The median time from stroke onset to the beginning of treatment was 2.75 hours for IV tPA and 3.75 hours for endovascular therapy. At three months, 30.4% of patients (n=55) in the endovascular therapy group and 34.8% in the IV tPA group (n=63) had survived without disability (adjusted odds ratio, 0.71; P=0.16). Six percent of patients in each group experienced fatal or nonfatal symptomatic intracranial hemorrhage within seven days. There were no significant differences between groups in the rates of other serious adverse events or in the case fatality rate. A subgroup analysis suggested that the absence of superiority of endovascular treatment didn't depend on the type of center, stroke subtype or time to endovascular treatment.
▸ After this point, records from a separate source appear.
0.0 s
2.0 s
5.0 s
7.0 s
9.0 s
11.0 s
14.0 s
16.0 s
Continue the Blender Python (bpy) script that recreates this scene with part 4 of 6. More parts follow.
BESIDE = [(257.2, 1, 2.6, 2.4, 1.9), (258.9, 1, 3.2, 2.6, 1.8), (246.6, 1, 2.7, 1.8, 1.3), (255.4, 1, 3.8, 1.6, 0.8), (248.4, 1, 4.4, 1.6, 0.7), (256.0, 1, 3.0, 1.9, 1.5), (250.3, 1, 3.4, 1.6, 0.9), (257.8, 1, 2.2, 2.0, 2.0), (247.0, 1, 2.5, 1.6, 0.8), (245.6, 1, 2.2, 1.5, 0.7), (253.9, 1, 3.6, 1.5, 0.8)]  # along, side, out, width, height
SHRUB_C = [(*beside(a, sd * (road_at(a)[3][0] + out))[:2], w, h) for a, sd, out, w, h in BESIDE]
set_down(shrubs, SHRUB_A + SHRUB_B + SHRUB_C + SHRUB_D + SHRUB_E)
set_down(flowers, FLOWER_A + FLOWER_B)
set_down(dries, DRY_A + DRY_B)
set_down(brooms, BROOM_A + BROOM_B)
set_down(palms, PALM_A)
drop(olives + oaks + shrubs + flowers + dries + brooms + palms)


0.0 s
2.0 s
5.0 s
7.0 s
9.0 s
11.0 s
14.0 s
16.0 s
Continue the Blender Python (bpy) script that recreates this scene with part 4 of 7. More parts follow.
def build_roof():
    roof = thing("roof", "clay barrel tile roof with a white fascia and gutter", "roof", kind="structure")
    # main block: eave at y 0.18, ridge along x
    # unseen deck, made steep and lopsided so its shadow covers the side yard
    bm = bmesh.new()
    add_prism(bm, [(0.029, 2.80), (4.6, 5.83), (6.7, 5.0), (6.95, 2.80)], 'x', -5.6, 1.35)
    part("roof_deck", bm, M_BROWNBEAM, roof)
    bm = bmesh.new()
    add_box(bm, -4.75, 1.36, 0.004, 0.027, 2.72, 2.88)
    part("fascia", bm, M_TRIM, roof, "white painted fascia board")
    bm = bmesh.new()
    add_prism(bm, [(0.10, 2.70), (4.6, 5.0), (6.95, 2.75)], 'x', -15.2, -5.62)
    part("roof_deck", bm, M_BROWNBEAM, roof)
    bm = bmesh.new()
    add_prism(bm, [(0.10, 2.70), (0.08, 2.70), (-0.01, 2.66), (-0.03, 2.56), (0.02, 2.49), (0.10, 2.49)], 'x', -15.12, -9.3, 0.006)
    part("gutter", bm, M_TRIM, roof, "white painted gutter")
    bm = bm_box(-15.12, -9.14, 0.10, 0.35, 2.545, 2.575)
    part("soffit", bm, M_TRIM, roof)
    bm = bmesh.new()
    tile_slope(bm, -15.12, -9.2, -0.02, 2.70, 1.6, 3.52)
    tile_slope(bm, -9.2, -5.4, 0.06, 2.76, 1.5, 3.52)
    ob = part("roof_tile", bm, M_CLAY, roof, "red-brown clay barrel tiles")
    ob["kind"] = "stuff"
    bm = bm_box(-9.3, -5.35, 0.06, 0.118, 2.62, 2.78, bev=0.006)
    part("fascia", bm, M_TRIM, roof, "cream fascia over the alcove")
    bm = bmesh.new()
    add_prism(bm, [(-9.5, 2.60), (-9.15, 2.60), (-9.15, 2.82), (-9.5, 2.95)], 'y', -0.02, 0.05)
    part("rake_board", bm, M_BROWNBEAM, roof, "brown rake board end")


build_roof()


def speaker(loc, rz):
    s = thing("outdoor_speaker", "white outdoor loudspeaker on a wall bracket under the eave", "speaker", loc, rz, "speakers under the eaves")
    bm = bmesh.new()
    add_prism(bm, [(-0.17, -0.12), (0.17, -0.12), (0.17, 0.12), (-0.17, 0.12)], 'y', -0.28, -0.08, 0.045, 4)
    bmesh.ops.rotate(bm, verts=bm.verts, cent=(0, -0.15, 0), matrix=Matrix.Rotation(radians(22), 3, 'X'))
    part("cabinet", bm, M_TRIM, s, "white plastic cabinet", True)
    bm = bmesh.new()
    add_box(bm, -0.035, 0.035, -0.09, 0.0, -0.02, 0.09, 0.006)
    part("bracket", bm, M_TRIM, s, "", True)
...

The authors had hypothesized that the downside of endovascular treatment, in terms of time spent, would be eclipsed by its faster and more effective revascularization compared to IV tPA, they wrote. However, the results didn't show endovascular therapy achieved superior outcomes and “do not provide support for the use of the more invasive and expensive endovascular therapy over intravenous treatment,” the authors concluded.